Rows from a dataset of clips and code

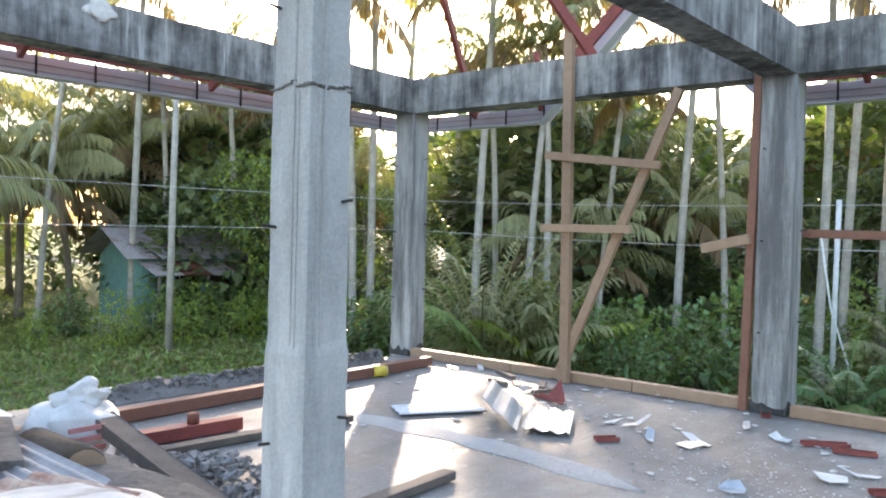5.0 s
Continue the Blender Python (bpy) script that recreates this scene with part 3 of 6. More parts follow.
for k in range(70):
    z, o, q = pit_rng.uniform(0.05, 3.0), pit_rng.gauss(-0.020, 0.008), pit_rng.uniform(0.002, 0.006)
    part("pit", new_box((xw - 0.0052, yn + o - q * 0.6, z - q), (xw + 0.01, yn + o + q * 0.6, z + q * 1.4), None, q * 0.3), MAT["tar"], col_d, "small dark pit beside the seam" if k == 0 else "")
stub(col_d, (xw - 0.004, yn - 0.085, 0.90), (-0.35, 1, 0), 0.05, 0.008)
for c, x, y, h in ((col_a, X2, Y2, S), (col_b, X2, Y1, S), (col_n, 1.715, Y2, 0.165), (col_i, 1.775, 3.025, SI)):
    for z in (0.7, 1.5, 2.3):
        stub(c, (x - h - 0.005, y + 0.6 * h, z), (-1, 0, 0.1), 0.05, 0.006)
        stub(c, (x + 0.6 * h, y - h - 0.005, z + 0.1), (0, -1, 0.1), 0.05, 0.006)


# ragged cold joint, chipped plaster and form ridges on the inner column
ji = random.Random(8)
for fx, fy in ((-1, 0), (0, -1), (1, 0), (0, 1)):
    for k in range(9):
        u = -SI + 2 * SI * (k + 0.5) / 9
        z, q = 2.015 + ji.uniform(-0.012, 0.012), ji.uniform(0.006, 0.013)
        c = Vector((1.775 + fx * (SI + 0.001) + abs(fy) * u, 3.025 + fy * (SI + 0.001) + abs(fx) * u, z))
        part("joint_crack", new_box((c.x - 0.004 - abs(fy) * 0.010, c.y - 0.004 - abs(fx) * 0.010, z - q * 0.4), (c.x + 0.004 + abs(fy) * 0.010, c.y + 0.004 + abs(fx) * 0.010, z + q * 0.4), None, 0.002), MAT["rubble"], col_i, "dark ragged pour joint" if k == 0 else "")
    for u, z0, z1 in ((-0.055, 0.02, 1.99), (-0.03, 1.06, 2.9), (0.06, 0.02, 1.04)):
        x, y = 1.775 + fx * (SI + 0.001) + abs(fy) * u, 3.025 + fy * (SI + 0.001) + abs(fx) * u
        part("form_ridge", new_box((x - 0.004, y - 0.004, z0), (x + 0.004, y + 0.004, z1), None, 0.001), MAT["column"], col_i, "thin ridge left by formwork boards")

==

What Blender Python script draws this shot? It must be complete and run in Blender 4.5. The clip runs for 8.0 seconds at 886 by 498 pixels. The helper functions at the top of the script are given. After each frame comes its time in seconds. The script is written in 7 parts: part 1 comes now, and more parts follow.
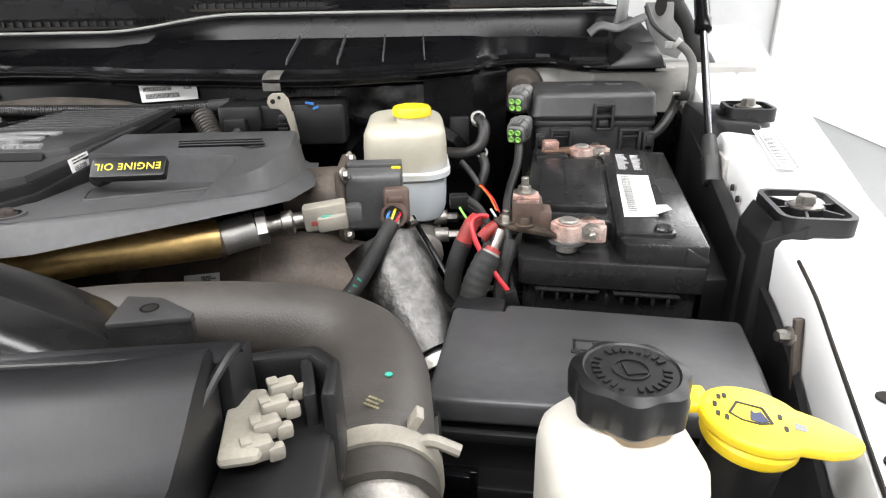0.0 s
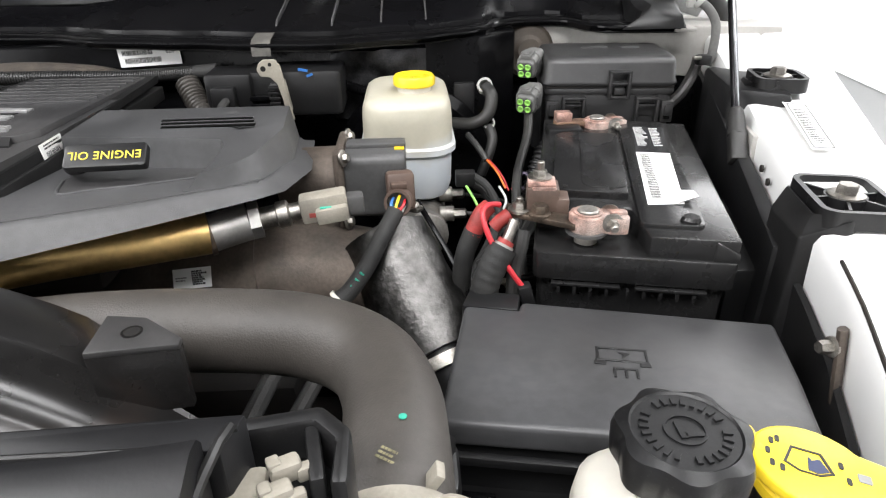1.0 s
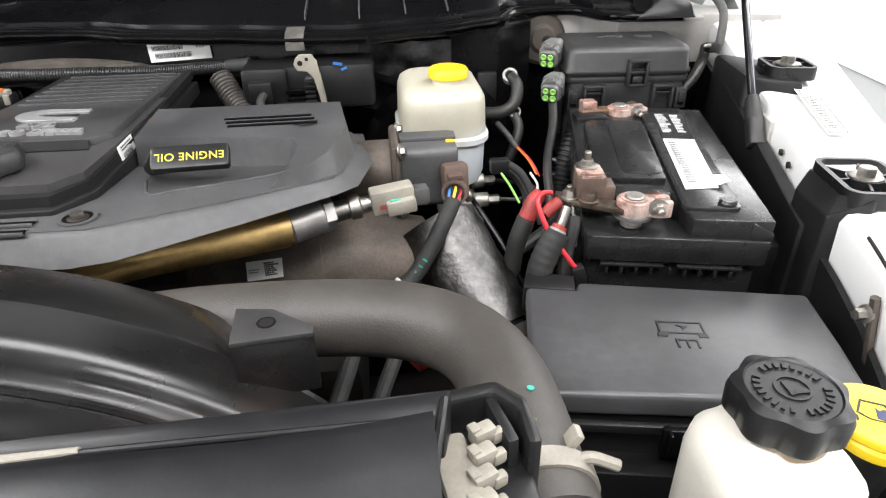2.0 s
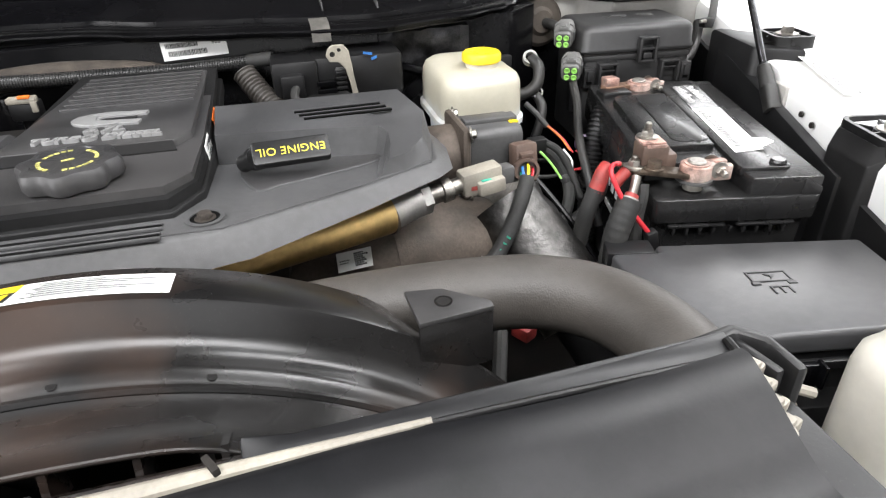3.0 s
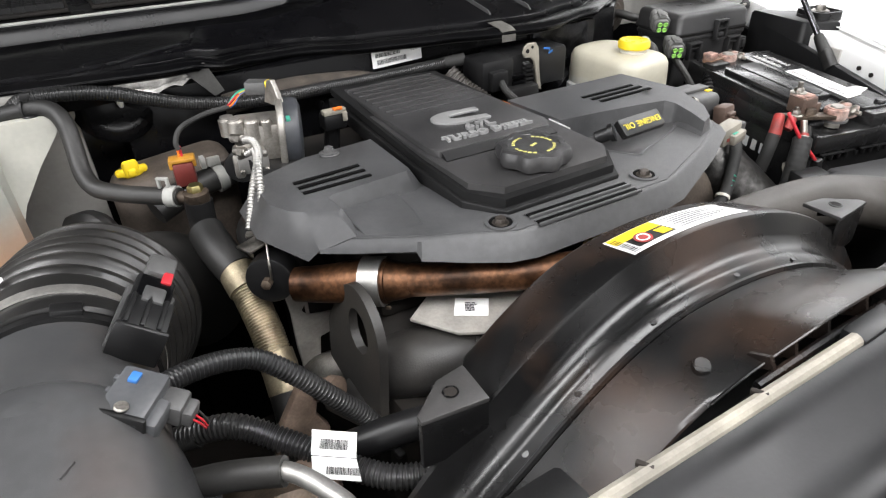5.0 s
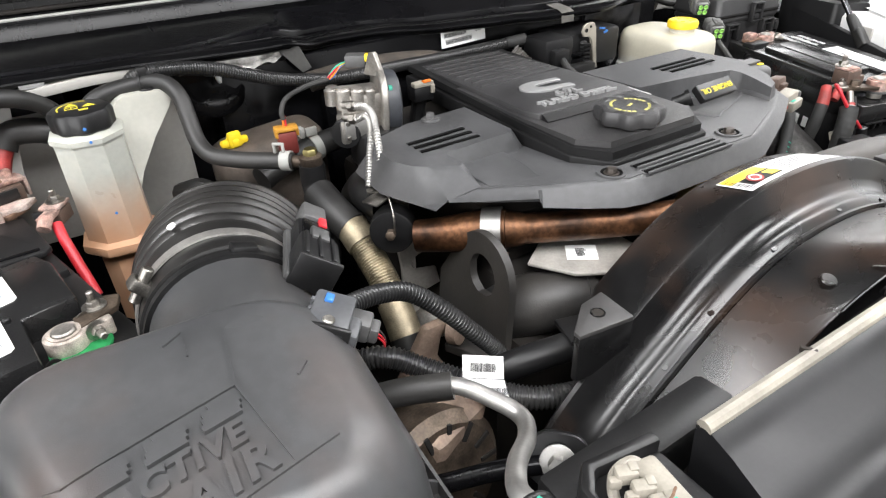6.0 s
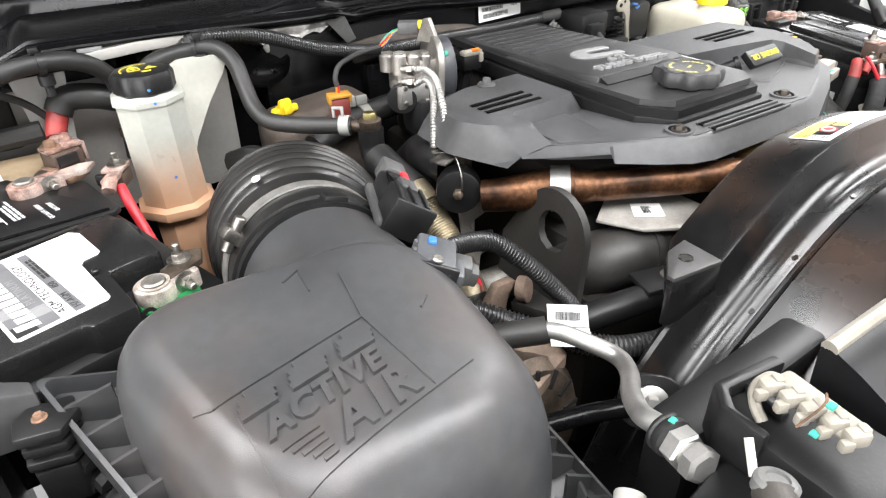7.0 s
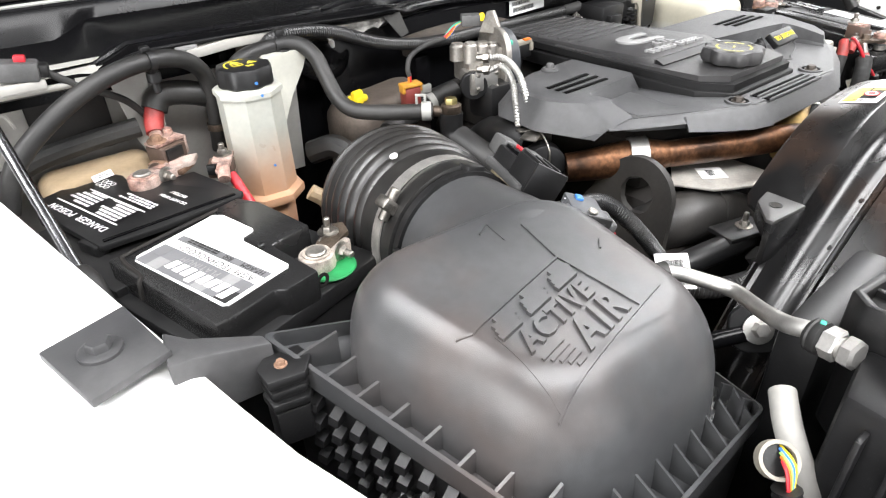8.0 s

---

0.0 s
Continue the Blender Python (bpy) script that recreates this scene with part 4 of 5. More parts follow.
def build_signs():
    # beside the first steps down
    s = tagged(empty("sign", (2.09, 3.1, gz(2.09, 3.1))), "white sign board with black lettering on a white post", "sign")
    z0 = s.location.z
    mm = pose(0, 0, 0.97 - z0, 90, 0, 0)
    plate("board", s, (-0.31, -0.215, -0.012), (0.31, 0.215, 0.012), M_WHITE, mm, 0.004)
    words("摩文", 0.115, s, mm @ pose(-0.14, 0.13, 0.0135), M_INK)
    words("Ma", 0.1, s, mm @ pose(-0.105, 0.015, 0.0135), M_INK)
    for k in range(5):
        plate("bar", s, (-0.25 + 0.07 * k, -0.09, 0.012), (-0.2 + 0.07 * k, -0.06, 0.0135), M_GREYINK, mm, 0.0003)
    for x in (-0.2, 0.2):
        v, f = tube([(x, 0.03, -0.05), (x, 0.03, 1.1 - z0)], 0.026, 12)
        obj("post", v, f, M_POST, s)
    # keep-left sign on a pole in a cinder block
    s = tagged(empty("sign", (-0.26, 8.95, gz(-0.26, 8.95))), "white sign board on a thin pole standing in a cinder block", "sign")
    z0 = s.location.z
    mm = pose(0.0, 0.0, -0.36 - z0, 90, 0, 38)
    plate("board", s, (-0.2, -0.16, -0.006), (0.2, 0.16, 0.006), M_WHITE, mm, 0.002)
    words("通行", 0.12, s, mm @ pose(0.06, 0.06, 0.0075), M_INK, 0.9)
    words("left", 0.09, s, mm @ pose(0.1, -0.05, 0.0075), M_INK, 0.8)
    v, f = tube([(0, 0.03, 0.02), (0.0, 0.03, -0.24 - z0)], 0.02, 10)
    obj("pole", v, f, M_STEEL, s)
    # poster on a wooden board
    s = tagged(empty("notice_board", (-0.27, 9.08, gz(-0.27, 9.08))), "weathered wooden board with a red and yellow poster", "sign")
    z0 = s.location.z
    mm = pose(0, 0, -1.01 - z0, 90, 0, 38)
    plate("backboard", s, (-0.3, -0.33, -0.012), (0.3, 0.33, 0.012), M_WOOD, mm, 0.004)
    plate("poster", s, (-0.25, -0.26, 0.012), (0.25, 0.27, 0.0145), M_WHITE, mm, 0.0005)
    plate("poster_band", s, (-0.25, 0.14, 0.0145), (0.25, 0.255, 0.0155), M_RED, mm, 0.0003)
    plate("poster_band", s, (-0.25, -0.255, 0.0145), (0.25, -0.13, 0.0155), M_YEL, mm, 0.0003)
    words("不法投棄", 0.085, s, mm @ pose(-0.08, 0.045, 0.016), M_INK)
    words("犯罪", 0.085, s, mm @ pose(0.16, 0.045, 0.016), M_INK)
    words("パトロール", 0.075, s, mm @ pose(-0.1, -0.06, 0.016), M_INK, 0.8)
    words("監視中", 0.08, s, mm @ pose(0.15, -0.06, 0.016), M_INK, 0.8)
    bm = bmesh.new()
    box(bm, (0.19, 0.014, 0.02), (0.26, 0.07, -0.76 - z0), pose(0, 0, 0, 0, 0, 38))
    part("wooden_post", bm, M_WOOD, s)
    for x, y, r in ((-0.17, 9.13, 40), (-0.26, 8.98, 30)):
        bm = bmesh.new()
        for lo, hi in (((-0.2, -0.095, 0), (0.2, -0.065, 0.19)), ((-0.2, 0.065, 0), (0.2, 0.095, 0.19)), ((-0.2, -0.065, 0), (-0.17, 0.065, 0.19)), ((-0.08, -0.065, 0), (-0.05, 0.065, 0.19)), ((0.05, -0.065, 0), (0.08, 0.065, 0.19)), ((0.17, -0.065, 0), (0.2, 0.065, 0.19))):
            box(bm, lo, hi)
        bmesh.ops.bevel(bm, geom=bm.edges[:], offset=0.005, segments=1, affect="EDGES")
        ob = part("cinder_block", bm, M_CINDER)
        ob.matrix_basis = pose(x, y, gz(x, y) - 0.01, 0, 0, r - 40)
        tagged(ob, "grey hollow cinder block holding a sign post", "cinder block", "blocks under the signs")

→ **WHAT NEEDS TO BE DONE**
Report how many lines in the entries hold the string "that". Nothing but the number is wanted.

→ **SOLUTION FOR THIS TASK**
2